Adet menyebut arti kata menanam tanaman sifatnya ekonomis atau produktif yang bisa dijaga masyarakat setempat.
“Kalau dijaga masyarakat setempat, misalnya kita tanam durian, tanam buah-buahan apakah alpukat, mangga, pasti dijaga masyarakat. Dan kalo berbuah ini juga mendukung program pemerintah untuk menetapkan Babel provinsi wisata, kita jadikan wisata agro misalnya,” jelasnya.
Untuk itu pihaknya mendorong lahan kritis di dalam kawasan hutan harus dilakukan reboisasi oleh KLHK. Apabila lahan pinjam pakai di kawasan hutan, harus reklamasi.
“Begitu juga yang di luar kawasan hutan, pemerintah harus tegas, panggil pemegang IUP untuk melakukan reklamasi, jangan biarkan azaz pembiaran,” tuturnya.

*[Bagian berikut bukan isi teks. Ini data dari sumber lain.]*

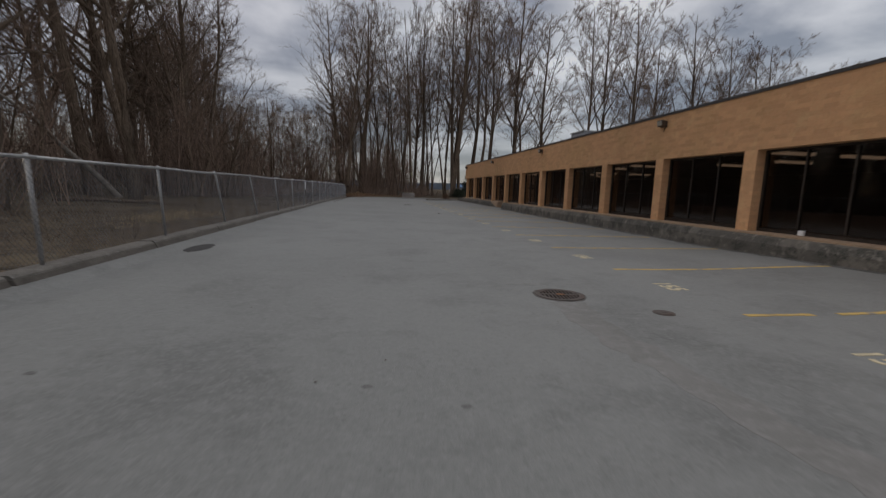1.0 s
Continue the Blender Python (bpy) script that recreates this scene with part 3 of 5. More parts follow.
    for k in range(LAST):
        y0 = col_y[k + 1]
        door = k == DOOR_BAY
        z0 = 0.03 if door else SILL
        win = thing("door_1" if door else "window", "dark tinted glass entrance door in bronze frames" if door else "", "")
        win.parent = building
        win.location = (BX + REVEAL, y0, 0)
        t = 0.055
        part("frame", Geo().box(0, 0.003, z0, 0.09, t, LINTEL - 0.003).box(0, wy - t, z0, 0.09, wy - 0.003, LINTEL - 0.003).box(0, t, LINTEL - t, 0.09, wy - t, LINTEL - 0.003).box(0, t, z0, 0.09, wy - t, z0 + (0.1 if door else 0.07)), BROWN_METAL, win)
        cuts = [t, wy * 0.345, wy * 0.67, wy - t]
        for a, b in zip(cuts[:-1], cuts[1:]):
            if a != t:
                part("mullion", Geo().box(0.01, a - 0.018, z0 + 0.1, 0.08, a + 0.018, LINTEL - t), BROWN_METAL, win)
            low = 0.44 if door and a != t else z0
            part("pane", Geo().box(0.035, a if a == t else a + 0.019, low + 0.102, 0.047, b if b == cuts[-1] else b - 0.019, LINTEL - t - 0.001), GLASS, win)
            if low != z0:
                part("sill_panel", Geo().box(0.02, a + 0.019, z0 + 0.101, 0.085, b, low + 0.1), LEDGE, win)
        if door:
            part("push_bar", Geo().tube([(-0.05, wy * 0.08, 1.02), (-0.05, wy * 0.30, 1.02)], 0.014, 8), BROWN_METAL, win)


make_building()

# ---- inside the offices ----
room = thing("interior_shell", "dim open-plan office behind the tinted windows", "room", kind="structure")
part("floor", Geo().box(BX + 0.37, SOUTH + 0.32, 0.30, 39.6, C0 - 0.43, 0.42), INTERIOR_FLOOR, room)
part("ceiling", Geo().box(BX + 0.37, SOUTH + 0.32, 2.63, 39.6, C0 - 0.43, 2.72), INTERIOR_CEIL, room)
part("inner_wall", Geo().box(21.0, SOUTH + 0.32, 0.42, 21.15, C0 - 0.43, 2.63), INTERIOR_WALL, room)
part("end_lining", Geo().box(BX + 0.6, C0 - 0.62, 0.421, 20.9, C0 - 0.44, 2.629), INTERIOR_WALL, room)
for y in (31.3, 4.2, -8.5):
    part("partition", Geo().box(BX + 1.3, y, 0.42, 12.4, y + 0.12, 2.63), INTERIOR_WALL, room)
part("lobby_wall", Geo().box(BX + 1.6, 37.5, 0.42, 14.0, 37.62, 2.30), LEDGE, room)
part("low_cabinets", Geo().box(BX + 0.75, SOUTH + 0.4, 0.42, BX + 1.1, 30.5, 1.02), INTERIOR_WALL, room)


blind = thing("window_blind", "beige fabric blinds hanging inside the window", "blind", "window blinds", at=(BX + 0.44, 38.22, 0.0))
part("fabric", Geo().box(0, 0, 1.74, 0.012, 1.0, 2.26), BLIND, blind, "pale upper blind")
part("fabric", Geo().box(0, 0, 0.62, 0.012, 1.0, 1.46), BLIND, blind)
part("rail", Geo().box(-0.01, -0.02, 2.261, 0.03, 1.02, 2.31), BROWN_METAL, blind)
part("rail", Geo().box(-0.01, -0.02, 1.461, 0.03, 1.02, 1.52), BROWN_METAL, blind)
copy_thing(blind, pose(BX + 0.44, 31.08, 0.0))


def make_ceiling_light(m):
    ob = thing("ceiling_light", "long fluorescent office ceiling light, lit", "lamp", "office ceiling lights")
    part("housing", Geo().box(-0.66, -0.13, -0.05, 0.66, 0.13, 0.0, 0.01), FLASHING, ob)
    part("diffuser", Geo().box(-0.64, -0.11, -0.13, 0.64, 0.11, -0.051, 0.02), TUBE_LIGHT, ob, "glowing diffuser")
    ob.matrix_basis = m
    return ob


rng = random.Random(44)
first_light = make_ceiling_light(pose(10.4, 46.2, 2.629))
for i in range(24):
    for j, x in enumerate((10.4, 12.7, 15.0)):
        if (i, j) != (0, 0) and rng.random() < 0.38:
            copy_thing(first_light, pose(x + rng.uniform(-0.2, 0.2), 46.2 - i * 2.35, 2.629))
# white boxes added in place of small bright spots of light at the windows
for x, y, s in ((8.46, 13.4, 0.07), (8.46, 47.96, 0.06)):
    box = part("small_box", Geo().box(-s * 0.4, -s, 0, s * 0.4, s, s * 1.6, 0.008), SIGN_WHITE)
    tagged(box, "small white box on the window ledge, standing in for a spot of light", "box", "white boxes")
    box.location = (x - 0.09, y, SILL)


# ---- wall lights and roof unit ----
def make_wall_light(m):
    ob = thing("wall_light", "brown box flood light on the brick band", "lamp", "wall lights")
    part("bracket", Geo().box(-0.05, -0.06, -0.06, 0.0, 0.06, 0.06, 0.006), LAMP_BROWN, ob)
    g = Geo()
    g.v = [(-0.05, -0.17, 0.11), (-0.05, 0.17, 0.11), (-0.30, 0.17, 0.13), (-0.30, -0.17, 0.13), (-0.05, -0.17, -0.12), (-0.05, 0.17, -0.12), (-0.27, 0.17, -0.09), (-0.27, -0.17, -0.09)]
    g.f = [(0, 1, 2, 3), (7, 6, 5, 4), (0, 3, 7, 4), (1, 5, 6, 2), (3, 2, 6, 7), (0, 4, 5, 1)]
    body = part("housing", g, LAMP_BROWN, ob)
    lens = Geo()
    for x, h, z0, z1 in ((-0.2755, 0.14, -0.07, 0.105), (-0.302, 0.13, -0.06, 0.10)):
        lens.v += [(x - 0.026 * (z - z0) / (z1 - z0), y, z) for y, z in ((-h, z0), (h, z0), (h, z1), (-h, z1))]
    lens.f = [(0, 1, 2, 3), (7, 6, 5, 4), (0, 4, 5, 1), (1, 5, 6, 2), (2, 6, 7, 3), (3, 7, 4, 0)]
    part("lens", lens, LENS, body)
    part("conduit", Geo().tube([(-0.015, 0.0, -0.05), (-0.015, 0.02, -0.2), (-0.012, 0.06, -0.26)], 0.012, 6), LAMP_BROWN, ob)
    ob.matrix_basis = m
    return ob


lamp0 = make_wall_light(pose(BX, 50.12, 3.56))
lamp0.scale = (0.72, 0.78, 0.85)
for i in range(1, 6):
    copy_thing(lamp0, pose(BX, 50.12 - i * 10.63, 3.56))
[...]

Karena, menurut Politisi PDI-P ini, jika lahan kritis itu di luar dari kawasan hutan atau Areal Penggunaan Lain (APL) atau masuk eks penambangan timah, maka pemilik Izin Usaha Pertambangan (IUP) harus melakukan reklamasi.

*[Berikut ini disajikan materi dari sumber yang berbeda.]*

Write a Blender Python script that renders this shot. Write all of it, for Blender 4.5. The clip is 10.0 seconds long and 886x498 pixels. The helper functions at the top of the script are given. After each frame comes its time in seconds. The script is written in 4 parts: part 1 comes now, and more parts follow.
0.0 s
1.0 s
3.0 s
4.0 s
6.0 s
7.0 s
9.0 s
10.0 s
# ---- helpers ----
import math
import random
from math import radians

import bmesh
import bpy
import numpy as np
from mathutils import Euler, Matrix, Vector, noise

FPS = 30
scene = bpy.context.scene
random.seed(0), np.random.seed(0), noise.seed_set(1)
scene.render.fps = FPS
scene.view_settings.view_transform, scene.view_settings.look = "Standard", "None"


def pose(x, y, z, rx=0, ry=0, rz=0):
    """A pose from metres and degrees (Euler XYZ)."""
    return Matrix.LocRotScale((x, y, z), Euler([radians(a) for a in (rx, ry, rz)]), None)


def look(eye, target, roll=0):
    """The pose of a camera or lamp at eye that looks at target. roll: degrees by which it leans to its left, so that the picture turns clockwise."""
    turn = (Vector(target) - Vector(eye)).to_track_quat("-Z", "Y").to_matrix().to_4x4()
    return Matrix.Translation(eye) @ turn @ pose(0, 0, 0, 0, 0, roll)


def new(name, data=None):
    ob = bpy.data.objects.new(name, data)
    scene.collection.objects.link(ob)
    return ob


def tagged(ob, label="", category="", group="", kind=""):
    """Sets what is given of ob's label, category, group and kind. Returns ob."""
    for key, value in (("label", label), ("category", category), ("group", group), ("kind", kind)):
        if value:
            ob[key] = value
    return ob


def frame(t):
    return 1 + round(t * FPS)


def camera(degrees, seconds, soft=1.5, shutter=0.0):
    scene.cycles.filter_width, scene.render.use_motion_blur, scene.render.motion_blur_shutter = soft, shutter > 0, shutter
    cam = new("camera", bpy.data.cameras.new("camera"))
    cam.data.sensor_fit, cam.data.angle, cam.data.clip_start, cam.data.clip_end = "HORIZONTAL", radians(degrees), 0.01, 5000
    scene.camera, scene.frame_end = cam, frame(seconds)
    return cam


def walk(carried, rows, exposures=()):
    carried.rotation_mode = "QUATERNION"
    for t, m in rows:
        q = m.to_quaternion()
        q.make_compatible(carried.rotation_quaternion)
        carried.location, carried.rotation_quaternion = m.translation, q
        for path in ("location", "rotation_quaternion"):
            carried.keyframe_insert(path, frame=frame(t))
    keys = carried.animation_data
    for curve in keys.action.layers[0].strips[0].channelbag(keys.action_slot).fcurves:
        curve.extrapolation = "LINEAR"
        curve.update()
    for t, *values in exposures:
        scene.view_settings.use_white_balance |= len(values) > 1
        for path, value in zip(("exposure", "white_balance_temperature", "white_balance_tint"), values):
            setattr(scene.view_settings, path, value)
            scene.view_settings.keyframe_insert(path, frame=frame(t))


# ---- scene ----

“Jika itu eks penambangan kewajiban mereka reklamasi dong, tugas mereka kewajiban mereka karena sudah melakukan penambangan. Kalau tidak melakukan reklamasi tolong segera pemerintah yang mendapatkan dana Jaminan Reklamasi (Jamrek) harus melakukan reklamasi,” tutupnya.(chu)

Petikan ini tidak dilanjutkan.